_EXERCISE DESCRIPTION_
Omit every picture and return the rest of the data unaltered.
========
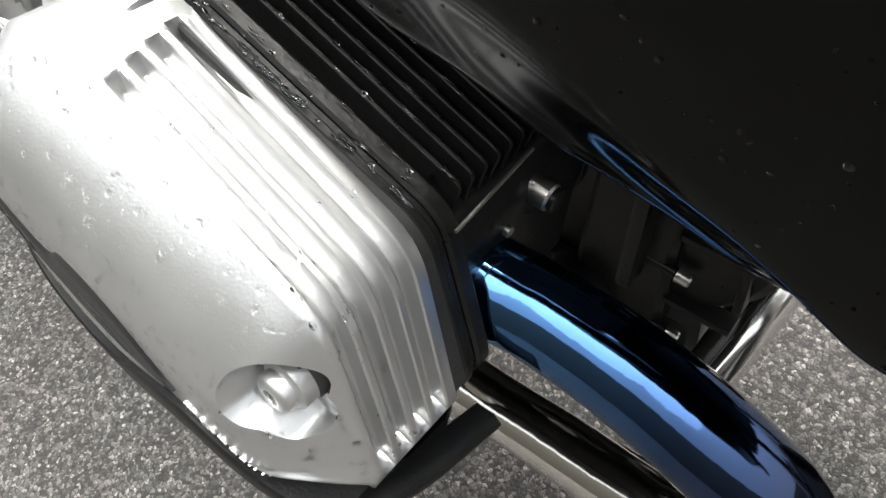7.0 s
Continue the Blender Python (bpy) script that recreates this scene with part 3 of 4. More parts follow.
def head_guard():
    rows, nr = [], 9
    up = spline([Vector((x, 0, z)) for x, z in STRIP_UP], 5)
    lo = spline([Vector((x, 0, z)) for x, z in STRIP_LOW], 5)
    for pu, pl_ in zip(up, lo):
        top, low = [], []
        for k in range(nr + 1):
            q = pu.lerp(pl_, k / nr)
            edge = min(1.0, min(k, nr - k) / 1.2)
            y = face_y(q.x)
            top.append(Vector((q.x, y - 0.0002 - 0.0012 * edge, q.z)))
            low.append(Vector((q.x, y + 0.008, q.z)))
        rows.append(top + low[::-1])
    bm = bmesh.new()
    add_rings(bm, rows)
    inlay = part("inlay", bm, GREY_PLASTIC, cover, "dark grey plastic inlay with a hexagonal pad", sharp=30)
    bm = bmesh.new()
    for x, z, w in ((-0.088, 0.5405, 0.020), (-0.080, 0.5345, 0.026), (-0.084, 0.5285, 0.020)):
        add_box(bm, Vector((x, face_y(x) - 0.0013, z)), (w, 0.0012, 0.0018), pose(0, 0, 0, 0, 24, 0), 0.0004)
    part("pad_mark", bm, RUBBER, inlay)
    bm = bmesh.new()
    for k in range(7):
        x = -0.168 + 0.0065 * k
        z = lerp_table(STRIP_UP, x) * 0.5 + lerp_table(STRIP_LOW, x) * 0.5
        add_box(bm, Vector((x, face_y(x) - 0.0013, z)), (0.0042, 0.0010, 0.0075), pose(0, 0, 0, 0, 12, 0), 0.0004)
    part("strip_mark", bm, RUBBER, inlay)
    # silver shell under the inlay
    rings = []
    for i in range(61):
        x = -0.2045 + 0.1615 * i / 60
        zt, zb, y = lerp_table(STRIP_LOW, x) + 0.0012, lerp_table(SHELL_LOW, x), face_y(x)
        h = max(0.002, zt - zb)
        bulge = min(0.004, h * 0.12)
        zb -= 0.006
        sec = [(y + 0.0004, zt), (y + 0.0004 - bulge * 0.2, zt - h * 0.25), (y + 0.0014 - bulge * 0.3, zt - h * 0.55), (y + 0.0036 - bulge * 0.3, zt - h * 0.85), (y + 0.0070, zb), (y + 0.013, zb - 0.001), (y + 0.018, zb + 0.001), (y + 0.012, zt - h * 0.5), (y + 0.007, zt)]
        rings.append([Vector((x, a, c)) for a, c in sec])
    bm = bmesh.new()
    add_rings(bm, rings)
    shell = part("cover_shell", bm, SILVER, cover, "silver lower shell with a slot", sharp=50)
    bm = bmesh.new()
    add_plate(bm, rounded(xz((-0.1915, 0.551), (-0.1965, 0.541), (-0.190, 0.5265), (-0.176, 0.5165), (-0.161, 0.5155), (-0.158, 0.524), (-0.166, 0.5385), (-0.178, 0.5455)), 0.006), -0.30, -0.40)
    cut(shell, bm)
    secs = [
        (-0.2085, (-0.329, 0.530), (-0.320, 0.514), (-0.280, 0.514)),
        (-0.2035, (-0.336, 0.520), (-0.320, 0.497), (-0.262, 0.497)),
        (-0.190, (-0.3455, 0.508), (-0.324, 0.482), (-0.25, 0.482)),
        (-0.168, (-0.3510, 0.4965), (-0.327, 0.465), (-0.25, 0.467)),
        (-0.135, (-0.3540, 0.4880), (-0.329, 0.452), (-0.25, 0.453)),
        (-0.105, (-0.3550, 0.4905), (-0.330, 0.446), (-0.25, 0.448)),
        (-0.085, (-0.3555, 0.500), (-0.331, 0.444), (-0.25, 0.447)),
        (-0.060, (-0.3560, 0.5090), (-0.331, 0.443), (-0.25, 0.447)),
        (-0.040, (-0.3560, 0.5135), (-0.331, 0.444), (-0.25, 0.448)),
        (-0.015, (-0.3550, 0.5075), (-0.330, 0.447), (-0.25, 0.450)),
        (0.008, (-0.3515, 0.4985), (-0.326, 0.455), (-0.25, 0.455)),
        (0.020, (-0.3450, 0.4910), (-0.320, 0.463), (-0.262, 0.460)),
        (0.027, (-0.3350, 0.4865), (-0.316, 0.470), (-0.275, 0.466)),
    ]
    rings = []
    for x, L, B, I in secs:
        L, B, I = Vector(L), Vector(B), Vector(I)
        mid = L.lerp(B, 0.5) + Vector((-0.007, -0.003)) * min(1, (L - B).length / 0.06)
        t = min(0.004, (L - B).length * 0.08)
        ring = [L + Vector((0.001, t * 0.6)), L, L.lerp(mid, 0.35) + Vector((-0.002, 0)), mid, mid.lerp(B, 0.6) + Vector((-0.004, -0.002)), B, B.lerp(I, 0.5) + Vector((0, -0.004)), I, I + Vector((0.0, 0.008)), B.lerp(I, 0.4) + Vector((0, 0.008)), mid + Vector((0.020, 0.006)), L + Vector((0.020, -0.012)), L + Vector((0.018, t * 0.4))]
        rings.append([Vector((x, p.x, p.y)) for p in ring])
    # smooth between the stations
    cols = [spline([r[i] for r in rings], 4) for i in range(len(rings[0]))]
    rings = [[c[j] for c in cols] for j in range(len(cols[0]))]
    bm = bmesh.new()
    add_rings(bm, rings)
    guard = part("head_guard", bm, BLACK_PLASTIC, BIKE, "scuffed black plastic crash guard under the head cover", sharp=45)
    # long slot along the outside
    bm = bmesh.new()
    add_plate(bm, rounded(xz((-0.094, 0.4815), (-0.074, 0.4865), (-0.030, 0.4870), (-0.004, 0.4840), (0.001, 0.479), (-0.004, 0.474), (-0.028, 0.4665), (-0.063, 0.473)), 0.003), -0.334, -0.41)
    cut(guard, bm)
    # flat arm that turns in under the front of the cover
    bm = bmesh.new()
    stations = ((0.0060, -0.3510, 0.4905, 0.018), (0.0205, -0.3400, 0.4870, 0.019), (0.0290, -0.3220, 0.4810, 0.018), (0.0340, -0.2900, 0.4700, 0.016), (0.0360, -0.2520, 0.4580, 0.013))
    rings = []
    for k, (x, y, zt, tall) in enumerate(stations):
        a, b = stations[max(k - 1, 0)], stations[min(k + 1, 4)]
        d = Vector((b[0] - a[0], b[1] - a[1], 0)).normalized()
        u = Vector((-d.y, d.x, 0)) * -1
        c = Vector((x, y, zt))
        sec = [(-0.0100, -0.0030), (-0.0085, -0.0004), (0.0020, 0.0), (0.0050, -0.0012), (0.0064, -0.0050), (0.0050, -tall * 0.75), (0.0, -tall), (-0.0085, -tall), (-0.0100, -tall + 0.003)]
        rings.append([c + u * p + Vector((0, 0, q)) for p, q in sec])
    add_rings(bm, rings)
    bmesh.ops.subdivide_edges(bm, edges=bm.edges[:], cuts=3, use_grid_fill=True)
    for v in bm.verts:
        v.co += Vector((noise.noise(v.co * 240), noise.noise(v.co * 240 + Vector((7, 0, 0))), noise.noise(v.co * 190))) * 0.0007
    part("guard_arm", bm, BLACK_PLASTIC, guard, "scuffed black arm with a ragged end", sharp=45)
    bm = bmesh.new()
    add_lathe(bm, (-0.166, -0.337, 0.5295), (0, -1, 0.05), [(0, 0.0085), (0.005, 0.0085), (0.006, 0.006), (0.010, 0.0055), (0.0105, 0.003), (0.007, 0.0028), (0.007, 0.0003)], 20)
    part("guard_bolt", bm, STEEL, guard)
    return guard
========
_SOLUTION TO THIS PROBLEM_
7.0 s
Continue the Blender Python (bpy) script that recreates this scene with part 3 of 4. More parts follow.
def head_guard():
    rows, nr = [], 9
    up = spline([Vector((x, 0, z)) for x, z in STRIP_UP], 5)
    lo = spline([Vector((x, 0, z)) for x, z in STRIP_LOW], 5)
    for pu, pl_ in zip(up, lo):
        top, low = [], []
        for k in range(nr + 1):
            q = pu.lerp(pl_, k / nr)
            edge = min(1.0, min(k, nr - k) / 1.2)
            y = face_y(q.x)
            top.append(Vector((q.x, y - 0.0002 - 0.0012 * edge, q.z)))
            low.append(Vector((q.x, y + 0.008, q.z)))
        rows.append(top + low[::-1])
    bm = bmesh.new()
    add_rings(bm, rows)
    inlay = part("inlay", bm, GREY_PLASTIC, cover, "dark grey plastic inlay with a hexagonal pad", sharp=30)
    bm = bmesh.new()
    for x, z, w in ((-0.088, 0.5405, 0.020), (-0.080, 0.5345, 0.026), (-0.084, 0.5285, 0.020)):
        add_box(bm, Vector((x, face_y(x) - 0.0013, z)), (w, 0.0012, 0.0018), pose(0, 0, 0, 0, 24, 0), 0.0004)
    part("pad_mark", bm, RUBBER, inlay)
    bm = bmesh.new()
    for k in range(7):
        x = -0.168 + 0.0065 * k
        z = lerp_table(STRIP_UP, x) * 0.5 + lerp_table(STRIP_LOW, x) * 0.5
        add_box(bm, Vector((x, face_y(x) - 0.0013, z)), (0.0042, 0.0010, 0.0075), pose(0, 0, 0, 0, 12, 0), 0.0004)
    part("strip_mark", bm, RUBBER, inlay)
    # silver shell under the inlay
    rings = []
    for i in range(61):
        x = -0.2045 + 0.1615 * i / 60
        zt, zb, y = lerp_table(STRIP_LOW, x) + 0.0012, lerp_table(SHELL_LOW, x), face_y(x)
        h = max(0.002, zt - zb)
        bulge = min(0.004, h * 0.12)
        zb -= 0.006
        sec = [(y + 0.0004, zt), (y + 0.0004 - bulge * 0.2, zt - h * 0.25), (y + 0.0014 - bulge * 0.3, zt - h * 0.55), (y + 0.0036 - bulge * 0.3, zt - h * 0.85), (y + 0.0070, zb), (y + 0.013, zb - 0.001), (y + 0.018, zb + 0.001), (y + 0.012, zt - h * 0.5), (y + 0.007, zt)]
        rings.append([Vector((x, a, c)) for a, c in sec])
    bm = bmesh.new()
    add_rings(bm, rings)
    shell = part("cover_shell", bm, SILVER, cover, "silver lower shell with a slot", sharp=50)
    bm = bmesh.new()
    add_plate(bm, rounded(xz((-0.1915, 0.551), (-0.1965, 0.541), (-0.190, 0.5265), (-0.176, 0.5165), (-0.161, 0.5155), (-0.158, 0.524), (-0.166, 0.5385), (-0.178, 0.5455)), 0.006), -0.30, -0.40)
    cut(shell, bm)
    secs = [
        (-0.2085, (-0.329, 0.530), (-0.320, 0.514), (-0.280, 0.514)),
        (-0.2035, (-0.336, 0.520), (-0.320, 0.497), (-0.262, 0.497)),
        (-0.190, (-0.3455, 0.508), (-0.324, 0.482), (-0.25, 0.482)),
        (-0.168, (-0.3510, 0.4965), (-0.327, 0.465), (-0.25, 0.467)),
        (-0.135, (-0.3540, 0.4880), (-0.329, 0.452), (-0.25, 0.453)),
        (-0.105, (-0.3550, 0.4905), (-0.330, 0.446), (-0.25, 0.448)),
        (-0.085, (-0.3555, 0.500), (-0.331, 0.444), (-0.25, 0.447)),
        (-0.060, (-0.3560, 0.5090), (-0.331, 0.443), (-0.25, 0.447)),
        (-0.040, (-0.3560, 0.5135), (-0.331, 0.444), (-0.25, 0.448)),
        (-0.015, (-0.3550, 0.5075), (-0.330, 0.447), (-0.25, 0.450)),
        (0.008, (-0.3515, 0.4985), (-0.326, 0.455), (-0.25, 0.455)),
        (0.020, (-0.3450, 0.4910), (-0.320, 0.463), (-0.262, 0.460)),
        (0.027, (-0.3350, 0.4865), (-0.316, 0.470), (-0.275, 0.466)),
    ]
    rings = []
    for x, L, B, I in secs:
        L, B, I = Vector(L), Vector(B), Vector(I)
        mid = L.lerp(B, 0.5) + Vector((-0.007, -0.003)) * min(1, (L - B).length / 0.06)
        t = min(0.004, (L - B).length * 0.08)
        ring = [L + Vector((0.001, t * 0.6)), L, L.lerp(mid, 0.35) + Vector((-0.002, 0)), mid, mid.lerp(B, 0.6) + Vector((-0.004, -0.002)), B, B.lerp(I, 0.5) + Vector((0, -0.004)), I, I + Vector((0.0, 0.008)), B.lerp(I, 0.4) + Vector((0, 0.008)), mid + Vector((0.020, 0.006)), L + Vector((0.020, -0.012)), L + Vector((0.018, t * 0.4))]
        rings.append([Vector((x, p.x, p.y)) for p in ring])
    # smooth between the stations
    cols = [spline([r[i] for r in rings], 4) for i in range(len(rings[0]))]
    rings = [[c[j] for c in cols] for j in range(len(cols[0]))]
    bm = bmesh.new()
    add_rings(bm, rings)
    guard = part("head_guard", bm, BLACK_PLASTIC, BIKE, "scuffed black plastic crash guard under the head cover", sharp=45)
    # long slot along the outside
    bm = bmesh.new()
    add_plate(bm, rounded(xz((-0.094, 0.4815), (-0.074, 0.4865), (-0.030, 0.4870), (-0.004, 0.4840), (0.001, 0.479), (-0.004, 0.474), (-0.028, 0.4665), (-0.063, 0.473)), 0.003), -0.334, -0.41)
    cut(guard, bm)
    # flat arm that turns in under the front of the cover
    bm = bmesh.new()
    stations = ((0.0060, -0.3510, 0.4905, 0.018), (0.0205, -0.3400, 0.4870, 0.019), (0.0290, -0.3220, 0.4810, 0.018), (0.0340, -0.2900, 0.4700, 0.016), (0.0360, -0.2520, 0.4580, 0.013))
    rings = []
    for k, (x, y, zt, tall) in enumerate(stations):
        a, b = stations[max(k - 1, 0)], stations[min(k + 1, 4)]
        d = Vector((b[0] - a[0], b[1] - a[1], 0)).normalized()
        u = Vector((-d.y, d.x, 0)) * -1
        c = Vector((x, y, zt))
        sec = [(-0.0100, -0.0030), (-0.0085, -0.0004), (0.0020, 0.0), (0.0050, -0.0012), (0.0064, -0.0050), (0.0050, -tall * 0.75), (0.0, -tall), (-0.0085, -tall), (-0.0100, -tall + 0.003)]
        rings.append([c + u * p + Vector((0, 0, q)) for p, q in sec])
    add_rings(bm, rings)
    bmesh.ops.subdivide_edges(bm, edges=bm.edges[:], cuts=3, use_grid_fill=True)
    for v in bm.verts:
        v.co += Vector((noise.noise(v.co * 240), noise.noise(v.co * 240 + Vector((7, 0, 0))), noise.noise(v.co * 190))) * 0.0007
    part("guard_arm", bm, BLACK_PLASTIC, guard, "scuffed black arm with a ragged end", sharp=45)
    bm = bmesh.new()
    add_lathe(bm, (-0.166, -0.337, 0.5295), (0, -1, 0.05), [(0, 0.0085), (0.005, 0.0085), (0.006, 0.006), (0.010, 0.0055), (0.0105, 0.003), (0.007, 0.0028), (0.007, 0.0003)], 20)
    part("guard_bolt", bm, STEEL, guard)
    return guard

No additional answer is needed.